One result of the process described in Box 4 has been that scientists and philosophers of science have been much more active than technologists and engineers, and philosophers of technology. Philosophers of science, from Francis Bacon (1561–1626) and René Descartes (1596–1650) onwards, have always given prominence to the justification of method, and the claims of various approaches to the accumulation of scientific knowledge have been fiercely debated. In contrast, discussion of engineering method has been a relatively recent phenomenon, having arisen largely in the twentieth century and within the context of systems engineering. Philosophers concerned with technology have been content to examine the broad sweep of development rather than examining methodological development at the level of the project (Basalla, 1988), have examined technology within a social context (Kranzberg and Davenport, 1972) or have adopted an overtly polemical approach (Winner, 1977) in a tradition going back to Mary Shelley's Frankenstein (Shelley, 1992 ).
Definitions of engineering are often revealing.
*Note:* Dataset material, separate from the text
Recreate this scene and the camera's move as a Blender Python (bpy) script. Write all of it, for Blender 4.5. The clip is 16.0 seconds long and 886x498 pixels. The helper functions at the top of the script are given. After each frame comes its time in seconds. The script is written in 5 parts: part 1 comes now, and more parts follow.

Thus R.E. Doherty, President of the Carnegie Institute of Technology (now Carnegie Mellon University) stated: ‘Engineering is the art, based primarily upon training in mathematical and physical sciences, of utilizing economically the forces and materials of nature for the benefit of man’ (Rae, 1960).
What does Doherty's definition of engineering reveal about its status?
This is a definition that does engineering no favours since it is couched almost entirely in terms of other subjects. First, engineering is not a subject in its own right but is an ‘art’. Second, training (notice, not education) for becoming an engineer is mathematics and the physical sciences. Thus engineering is relegated to the status of being about the application of mathematics and the physical sciences to the benefit of humans.
Doherty's definition is typical of many ‘conventional definitions of engineering that suggest that it is the application of scientific principles to the optimal conversion of natural resources into products and systems for the benefit of mankind’ (Sage, 2000). There are two major problems with definitions of this type. The first is that engineering denned as ‘the application of science’ fails to recognise that in many instances a technology has been developed and implemented without any scientific foundation. Second, there are four major resource areas or sources of capital that need to be considered:
natural resources, or natural capital
human resources, or human capital
financial resources, or financial capital
information and knowledge resources, or information and knowledge capital.